De grands mots sont utilisés pour cette nouvelle politique qui nous fait penser au siècle dernier. Je préfère ne pas les utiliser car beaucoup d'éléments sont encore incertains et l'histoire ne se répète jamais de la même manière. La violence croissante dans la société, y compris les bandes qui viennent "faire régner l'ordre", suscite à juste titre beaucoup de craintes.
La nouvelle ère promet la "liberté" de faire ce que l'on veut, mais de moins en moins de personnes ont les moyens de le faire. En outre, le secteur numérique est utilisé de manière abusive pour exercer un contrôle invisible mais croissant sur les personnes.
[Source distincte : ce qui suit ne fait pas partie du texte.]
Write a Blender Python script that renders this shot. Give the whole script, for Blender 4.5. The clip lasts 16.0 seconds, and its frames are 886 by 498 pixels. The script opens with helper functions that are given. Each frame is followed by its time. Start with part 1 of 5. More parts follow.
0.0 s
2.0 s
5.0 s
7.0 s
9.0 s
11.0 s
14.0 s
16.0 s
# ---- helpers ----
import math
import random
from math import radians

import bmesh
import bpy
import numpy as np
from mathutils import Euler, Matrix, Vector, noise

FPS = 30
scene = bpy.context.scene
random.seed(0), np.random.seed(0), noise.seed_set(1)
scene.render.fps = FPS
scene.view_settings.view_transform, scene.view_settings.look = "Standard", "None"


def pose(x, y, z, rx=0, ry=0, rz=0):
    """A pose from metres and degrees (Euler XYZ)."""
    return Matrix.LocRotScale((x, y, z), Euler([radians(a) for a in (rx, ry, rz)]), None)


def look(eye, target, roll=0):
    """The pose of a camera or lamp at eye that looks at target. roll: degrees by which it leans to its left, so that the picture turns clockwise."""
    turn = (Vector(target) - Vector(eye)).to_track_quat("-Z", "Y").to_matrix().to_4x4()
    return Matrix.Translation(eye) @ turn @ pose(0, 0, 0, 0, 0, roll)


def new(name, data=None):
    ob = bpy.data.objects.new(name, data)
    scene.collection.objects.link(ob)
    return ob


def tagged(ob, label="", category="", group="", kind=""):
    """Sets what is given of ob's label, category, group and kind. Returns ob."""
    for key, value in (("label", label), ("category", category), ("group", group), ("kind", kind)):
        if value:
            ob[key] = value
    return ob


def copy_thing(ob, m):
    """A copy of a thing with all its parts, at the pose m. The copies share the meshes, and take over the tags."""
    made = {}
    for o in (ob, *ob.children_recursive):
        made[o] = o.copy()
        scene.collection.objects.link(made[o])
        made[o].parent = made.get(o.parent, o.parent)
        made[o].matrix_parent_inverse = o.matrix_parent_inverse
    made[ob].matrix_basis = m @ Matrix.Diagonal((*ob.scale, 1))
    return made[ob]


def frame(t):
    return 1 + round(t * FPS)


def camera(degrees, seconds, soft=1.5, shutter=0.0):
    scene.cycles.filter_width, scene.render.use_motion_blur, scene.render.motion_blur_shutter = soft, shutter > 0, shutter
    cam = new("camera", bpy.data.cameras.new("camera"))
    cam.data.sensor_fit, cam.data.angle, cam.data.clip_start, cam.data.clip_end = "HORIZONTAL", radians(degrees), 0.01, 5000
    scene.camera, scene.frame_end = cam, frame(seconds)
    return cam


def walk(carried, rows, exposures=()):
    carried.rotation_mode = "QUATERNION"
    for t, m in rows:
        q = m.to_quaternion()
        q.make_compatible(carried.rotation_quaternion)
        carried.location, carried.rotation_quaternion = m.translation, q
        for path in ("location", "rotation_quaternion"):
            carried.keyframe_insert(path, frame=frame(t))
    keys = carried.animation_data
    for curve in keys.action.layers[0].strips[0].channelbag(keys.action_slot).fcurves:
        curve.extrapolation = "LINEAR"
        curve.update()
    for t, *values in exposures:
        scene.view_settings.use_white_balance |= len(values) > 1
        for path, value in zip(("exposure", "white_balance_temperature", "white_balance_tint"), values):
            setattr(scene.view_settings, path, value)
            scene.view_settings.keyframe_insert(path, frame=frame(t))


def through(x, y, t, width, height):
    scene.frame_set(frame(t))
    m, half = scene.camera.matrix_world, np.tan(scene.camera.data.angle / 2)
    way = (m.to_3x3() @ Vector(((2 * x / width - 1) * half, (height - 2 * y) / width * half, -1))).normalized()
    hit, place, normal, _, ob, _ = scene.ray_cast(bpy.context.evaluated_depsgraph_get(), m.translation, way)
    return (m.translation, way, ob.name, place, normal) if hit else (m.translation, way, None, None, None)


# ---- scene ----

Les inégalités prennent des proportions tellement hallucinantes que les gens ordinaires sont massivement et impuissamment exclus.
Le capitalisme
Bien sûr, les trois périodes que j'ai décrites étaient trois périodes de capitalisme, mais il est clair que ce capitalisme existe sous différentes variantes.
Il est tout aussi évident que le cours de l'histoire n'est pas écrit dans les étoiles. Aujourd'hui encore, il existe des exceptions, des pays qui tentent encore de défendre un intérêt commun. Prenons le Mexique, le Brésil ou un modèle politique totalement différent en Chine. Il y a un large éventail de possibilités ouvertes, il faut vouloir les voir et y travailler. Il faut arrêter de croire que tout peut se régler au niveau local avec l'horizontalité et le "bottom-up". Quelles que soient les politiques que l'on veut défendre, il faudra regarder au-delà des frontières.
Il faudra sans doute aussi mettre fin à un message anticapitaliste simpliste, vieux de plus de cent ans, mais qui n'a pas donné les résultats souhaités. Nous devons sortir du capitalisme, cela ne fait aucun doute, mais nous devons aussi nous éloigner du nationalisme et de la pensée identitaire. Nous devons chercher de nouvelles alternatives, peut-être avec de nouveaux concepts et certainement avec de nouvelles pratiques. L'époque des baby-boomers est révolue. Ce sont les nouvelles générations qui doivent faire leur monde avec un seul objectif : la paix, condition de tout le reste.